[Animation scripts]
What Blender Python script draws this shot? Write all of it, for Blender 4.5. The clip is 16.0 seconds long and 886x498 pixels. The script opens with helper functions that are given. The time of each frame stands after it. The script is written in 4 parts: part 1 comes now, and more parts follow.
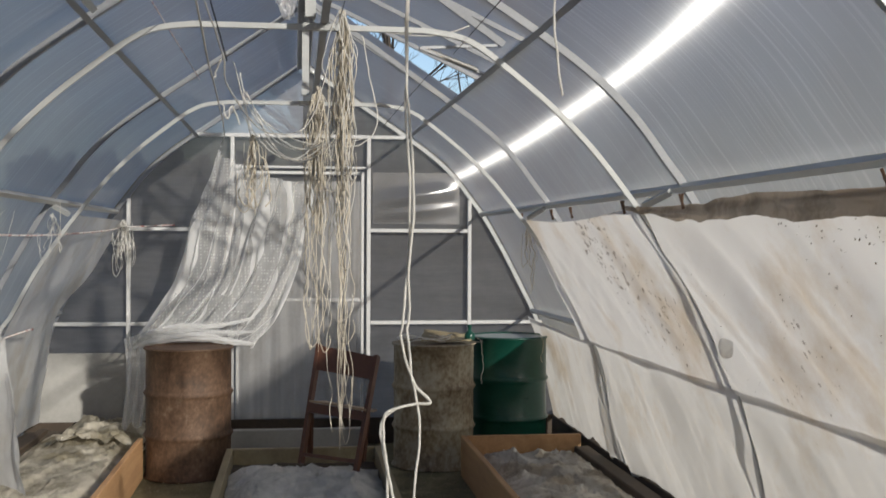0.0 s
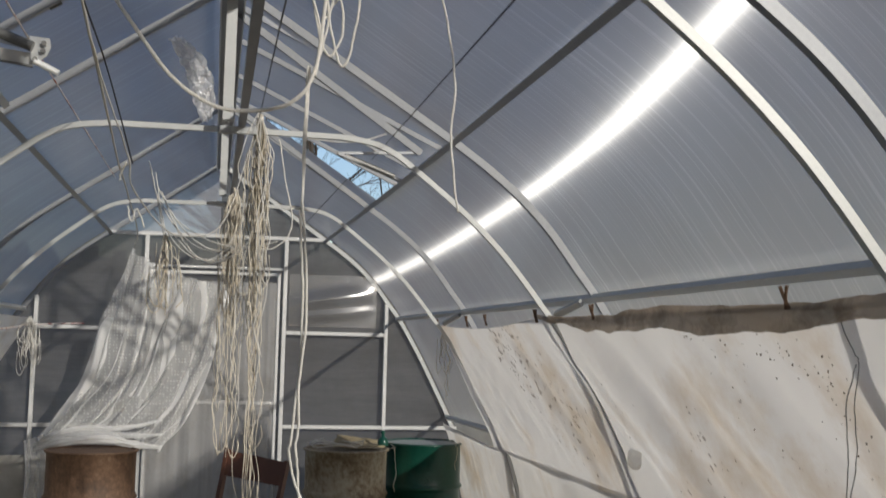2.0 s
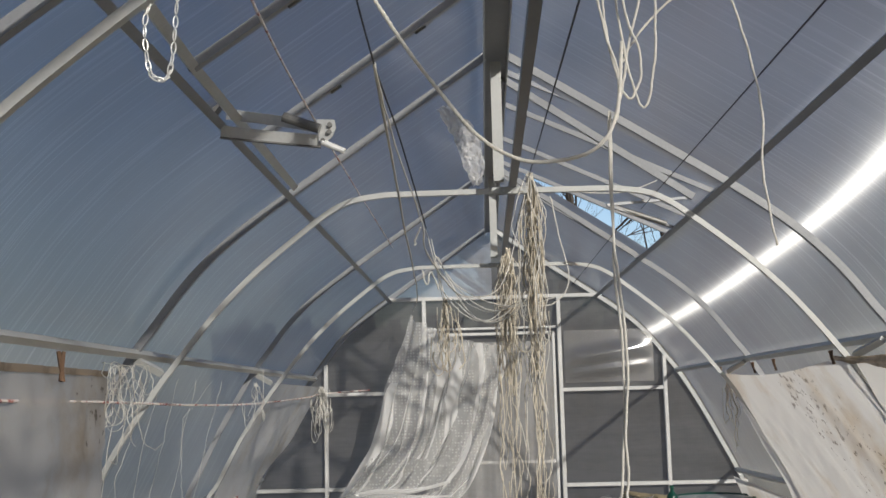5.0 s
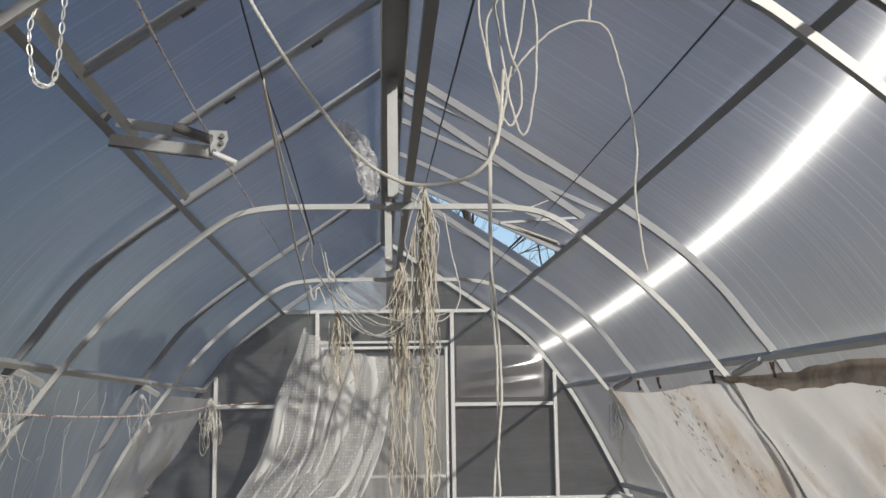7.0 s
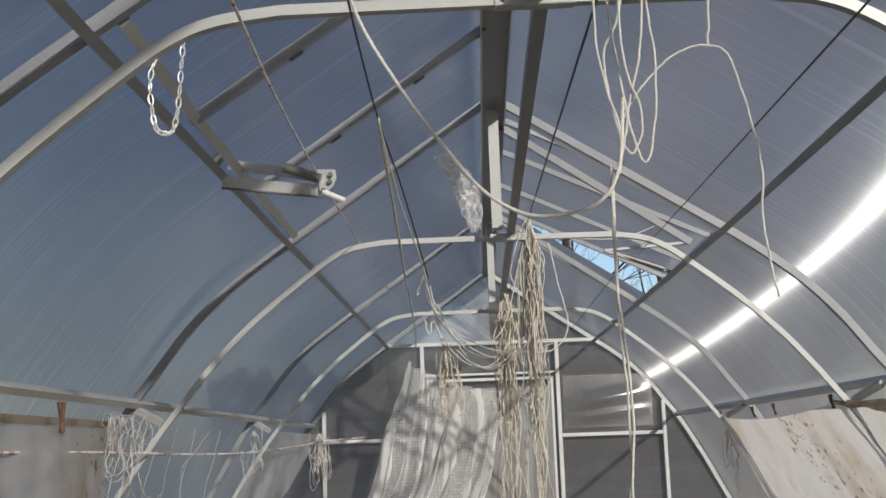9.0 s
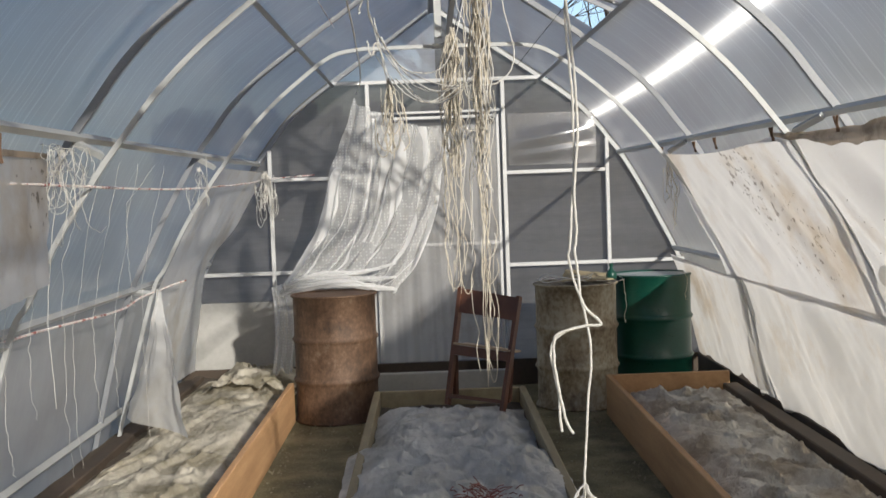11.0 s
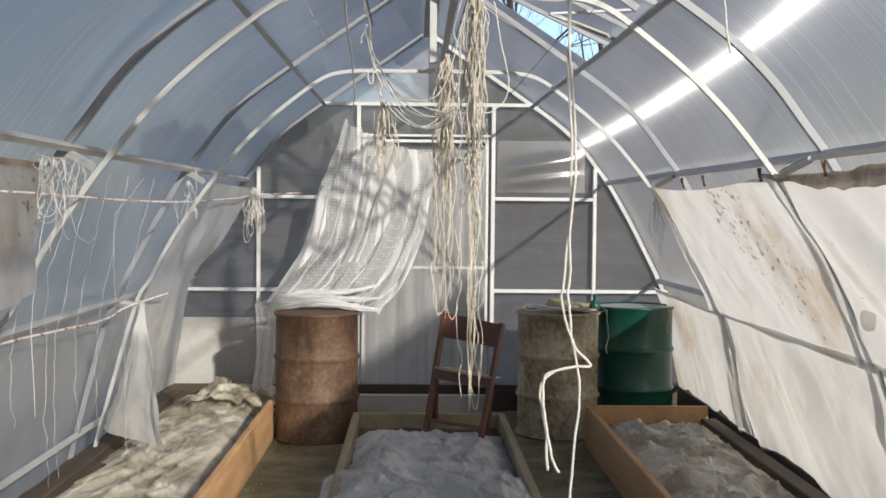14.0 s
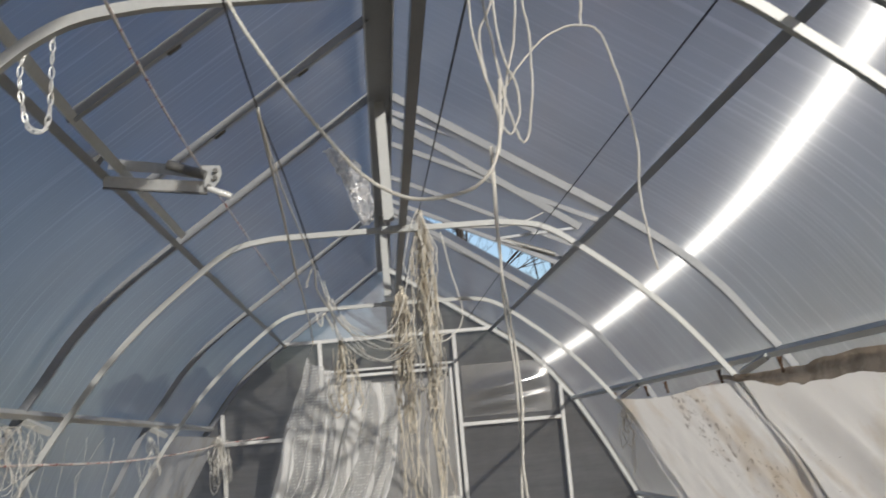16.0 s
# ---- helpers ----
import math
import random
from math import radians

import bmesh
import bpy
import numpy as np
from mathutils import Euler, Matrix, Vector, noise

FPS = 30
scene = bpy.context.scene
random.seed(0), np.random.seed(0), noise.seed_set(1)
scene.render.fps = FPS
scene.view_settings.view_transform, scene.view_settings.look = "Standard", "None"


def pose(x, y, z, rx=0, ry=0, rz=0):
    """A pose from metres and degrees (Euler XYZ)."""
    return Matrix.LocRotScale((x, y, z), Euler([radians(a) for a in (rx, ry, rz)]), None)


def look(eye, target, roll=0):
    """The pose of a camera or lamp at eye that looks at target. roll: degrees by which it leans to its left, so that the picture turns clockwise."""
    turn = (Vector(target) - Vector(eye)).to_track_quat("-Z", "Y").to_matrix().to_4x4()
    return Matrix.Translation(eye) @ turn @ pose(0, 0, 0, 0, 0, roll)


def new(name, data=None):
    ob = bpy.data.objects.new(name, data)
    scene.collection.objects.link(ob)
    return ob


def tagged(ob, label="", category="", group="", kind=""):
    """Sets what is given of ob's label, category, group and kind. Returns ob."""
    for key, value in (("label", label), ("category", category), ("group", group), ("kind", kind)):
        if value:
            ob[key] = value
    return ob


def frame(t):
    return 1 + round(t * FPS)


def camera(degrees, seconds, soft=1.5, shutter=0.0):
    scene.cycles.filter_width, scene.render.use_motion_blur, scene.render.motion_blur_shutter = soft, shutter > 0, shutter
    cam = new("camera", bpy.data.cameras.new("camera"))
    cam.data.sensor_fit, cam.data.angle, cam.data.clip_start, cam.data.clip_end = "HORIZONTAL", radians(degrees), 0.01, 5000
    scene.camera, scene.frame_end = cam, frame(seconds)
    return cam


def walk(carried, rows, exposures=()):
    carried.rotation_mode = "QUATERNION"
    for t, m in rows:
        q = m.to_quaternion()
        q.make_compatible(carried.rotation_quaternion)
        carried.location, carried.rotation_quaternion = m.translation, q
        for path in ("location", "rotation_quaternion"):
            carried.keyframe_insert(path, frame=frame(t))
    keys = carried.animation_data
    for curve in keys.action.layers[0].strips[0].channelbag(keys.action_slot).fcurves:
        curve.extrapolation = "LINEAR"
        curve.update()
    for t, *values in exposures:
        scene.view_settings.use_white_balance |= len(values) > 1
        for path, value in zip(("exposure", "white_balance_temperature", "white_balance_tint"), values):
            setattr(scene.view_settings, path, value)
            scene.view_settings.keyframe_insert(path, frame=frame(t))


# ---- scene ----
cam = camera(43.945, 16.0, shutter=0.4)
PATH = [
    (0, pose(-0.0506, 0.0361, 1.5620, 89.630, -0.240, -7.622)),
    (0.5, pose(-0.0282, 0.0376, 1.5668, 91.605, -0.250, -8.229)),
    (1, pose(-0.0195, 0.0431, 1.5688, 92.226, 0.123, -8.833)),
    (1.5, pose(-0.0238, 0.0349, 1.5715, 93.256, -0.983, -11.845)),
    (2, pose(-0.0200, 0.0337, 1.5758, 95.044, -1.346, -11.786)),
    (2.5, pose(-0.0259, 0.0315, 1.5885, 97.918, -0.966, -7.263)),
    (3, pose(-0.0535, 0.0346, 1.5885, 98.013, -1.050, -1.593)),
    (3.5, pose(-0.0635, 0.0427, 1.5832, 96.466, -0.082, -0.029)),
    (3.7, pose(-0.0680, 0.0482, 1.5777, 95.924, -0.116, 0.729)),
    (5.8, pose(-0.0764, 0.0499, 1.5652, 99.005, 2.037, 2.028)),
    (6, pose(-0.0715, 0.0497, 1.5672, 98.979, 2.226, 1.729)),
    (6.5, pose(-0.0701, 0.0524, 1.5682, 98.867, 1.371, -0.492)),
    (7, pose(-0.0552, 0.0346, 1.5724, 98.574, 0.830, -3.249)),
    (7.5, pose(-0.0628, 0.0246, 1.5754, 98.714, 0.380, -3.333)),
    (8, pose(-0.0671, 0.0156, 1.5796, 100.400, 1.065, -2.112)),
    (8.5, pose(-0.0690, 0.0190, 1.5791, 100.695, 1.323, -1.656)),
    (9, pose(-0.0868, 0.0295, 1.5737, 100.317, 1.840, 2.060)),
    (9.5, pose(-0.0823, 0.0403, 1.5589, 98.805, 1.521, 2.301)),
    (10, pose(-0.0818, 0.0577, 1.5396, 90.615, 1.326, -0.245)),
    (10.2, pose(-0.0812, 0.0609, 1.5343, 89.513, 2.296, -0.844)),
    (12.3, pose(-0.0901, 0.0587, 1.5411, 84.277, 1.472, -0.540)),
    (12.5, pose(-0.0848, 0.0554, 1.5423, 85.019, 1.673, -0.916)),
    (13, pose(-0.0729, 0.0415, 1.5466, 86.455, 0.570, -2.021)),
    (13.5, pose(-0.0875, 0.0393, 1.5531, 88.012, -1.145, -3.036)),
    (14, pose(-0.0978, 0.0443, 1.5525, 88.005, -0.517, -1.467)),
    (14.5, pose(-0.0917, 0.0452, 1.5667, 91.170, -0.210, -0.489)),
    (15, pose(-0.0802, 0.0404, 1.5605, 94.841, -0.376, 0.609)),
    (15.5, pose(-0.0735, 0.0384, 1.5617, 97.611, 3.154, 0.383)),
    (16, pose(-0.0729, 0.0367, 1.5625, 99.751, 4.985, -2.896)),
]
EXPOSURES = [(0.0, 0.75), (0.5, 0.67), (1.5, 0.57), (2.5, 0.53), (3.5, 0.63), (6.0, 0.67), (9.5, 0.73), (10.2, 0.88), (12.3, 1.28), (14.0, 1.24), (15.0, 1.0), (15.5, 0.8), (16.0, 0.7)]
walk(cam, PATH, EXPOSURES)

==

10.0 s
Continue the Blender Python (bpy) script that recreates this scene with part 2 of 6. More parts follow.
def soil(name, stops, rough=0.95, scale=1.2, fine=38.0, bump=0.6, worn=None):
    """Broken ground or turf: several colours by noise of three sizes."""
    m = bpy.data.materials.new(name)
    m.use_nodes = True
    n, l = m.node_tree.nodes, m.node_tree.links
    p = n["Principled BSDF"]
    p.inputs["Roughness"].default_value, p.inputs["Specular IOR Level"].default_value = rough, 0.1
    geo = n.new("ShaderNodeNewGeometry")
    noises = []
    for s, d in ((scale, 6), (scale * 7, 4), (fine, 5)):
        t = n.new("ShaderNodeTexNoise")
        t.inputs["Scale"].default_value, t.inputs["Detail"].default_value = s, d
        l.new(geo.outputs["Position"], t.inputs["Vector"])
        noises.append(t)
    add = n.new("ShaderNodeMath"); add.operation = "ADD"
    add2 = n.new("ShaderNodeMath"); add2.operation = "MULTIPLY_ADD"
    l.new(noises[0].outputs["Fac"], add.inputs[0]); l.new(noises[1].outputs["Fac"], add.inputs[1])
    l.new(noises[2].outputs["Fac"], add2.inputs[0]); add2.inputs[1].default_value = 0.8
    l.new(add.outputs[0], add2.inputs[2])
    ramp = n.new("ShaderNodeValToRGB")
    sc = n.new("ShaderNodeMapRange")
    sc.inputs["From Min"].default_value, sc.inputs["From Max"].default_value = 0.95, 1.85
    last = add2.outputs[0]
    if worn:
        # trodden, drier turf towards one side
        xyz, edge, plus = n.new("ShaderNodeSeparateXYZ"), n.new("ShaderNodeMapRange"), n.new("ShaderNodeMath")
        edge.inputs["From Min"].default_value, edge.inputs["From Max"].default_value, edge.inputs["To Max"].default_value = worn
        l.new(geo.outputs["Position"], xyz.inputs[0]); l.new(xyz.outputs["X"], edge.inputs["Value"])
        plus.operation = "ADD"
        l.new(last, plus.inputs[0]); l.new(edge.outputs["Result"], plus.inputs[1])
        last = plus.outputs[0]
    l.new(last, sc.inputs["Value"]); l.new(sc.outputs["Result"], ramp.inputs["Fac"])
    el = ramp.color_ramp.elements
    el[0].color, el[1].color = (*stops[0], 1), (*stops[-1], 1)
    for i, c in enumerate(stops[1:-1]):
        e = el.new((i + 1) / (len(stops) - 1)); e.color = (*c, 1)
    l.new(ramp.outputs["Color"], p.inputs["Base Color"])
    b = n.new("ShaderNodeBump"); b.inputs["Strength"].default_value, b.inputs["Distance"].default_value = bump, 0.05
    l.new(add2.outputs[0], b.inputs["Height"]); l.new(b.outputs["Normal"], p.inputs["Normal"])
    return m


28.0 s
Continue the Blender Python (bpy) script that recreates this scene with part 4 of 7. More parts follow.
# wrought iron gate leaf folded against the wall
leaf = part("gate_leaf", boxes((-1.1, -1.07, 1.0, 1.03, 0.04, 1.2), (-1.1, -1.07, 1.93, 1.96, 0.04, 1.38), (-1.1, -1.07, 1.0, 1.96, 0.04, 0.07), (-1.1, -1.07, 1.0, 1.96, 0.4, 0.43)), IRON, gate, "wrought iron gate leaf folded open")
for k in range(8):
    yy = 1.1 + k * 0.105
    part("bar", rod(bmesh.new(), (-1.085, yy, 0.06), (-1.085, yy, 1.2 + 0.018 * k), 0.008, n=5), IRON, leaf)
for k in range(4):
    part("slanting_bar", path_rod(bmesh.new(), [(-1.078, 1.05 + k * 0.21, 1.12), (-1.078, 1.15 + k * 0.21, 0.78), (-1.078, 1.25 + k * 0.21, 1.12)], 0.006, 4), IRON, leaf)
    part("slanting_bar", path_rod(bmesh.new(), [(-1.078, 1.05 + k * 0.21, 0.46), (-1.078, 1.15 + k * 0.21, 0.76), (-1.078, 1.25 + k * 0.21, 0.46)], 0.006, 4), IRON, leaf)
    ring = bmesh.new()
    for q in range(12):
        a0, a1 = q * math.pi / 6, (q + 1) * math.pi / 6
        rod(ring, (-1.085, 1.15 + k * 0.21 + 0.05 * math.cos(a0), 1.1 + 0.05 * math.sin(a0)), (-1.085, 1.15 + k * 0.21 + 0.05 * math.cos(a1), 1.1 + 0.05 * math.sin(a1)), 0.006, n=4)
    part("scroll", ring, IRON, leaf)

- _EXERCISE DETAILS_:
From the entries above, extract only the lines running from the one containing "keys = carried.animation_data" through the one containing "scene.view_settings.keyframe_insert(path, frame=frame(t))", inclusive.

- _OUTPUT_:
    keys = carried.animation_data
    for curve in keys.action.layers[0].strips[0].channelbag(keys.action_slot).fcurves:
        curve.extrapolation = "LINEAR"
        curve.update()
    for t, *values in exposures:
        scene.view_settings.use_white_balance |= len(values) > 1
        for path, value in zip(("exposure", "white_balance_temperature", "white_balance_tint"), values):
            setattr(scene.view_settings, path, value)
            scene.view_settings.keyframe_insert(path, frame=frame(t))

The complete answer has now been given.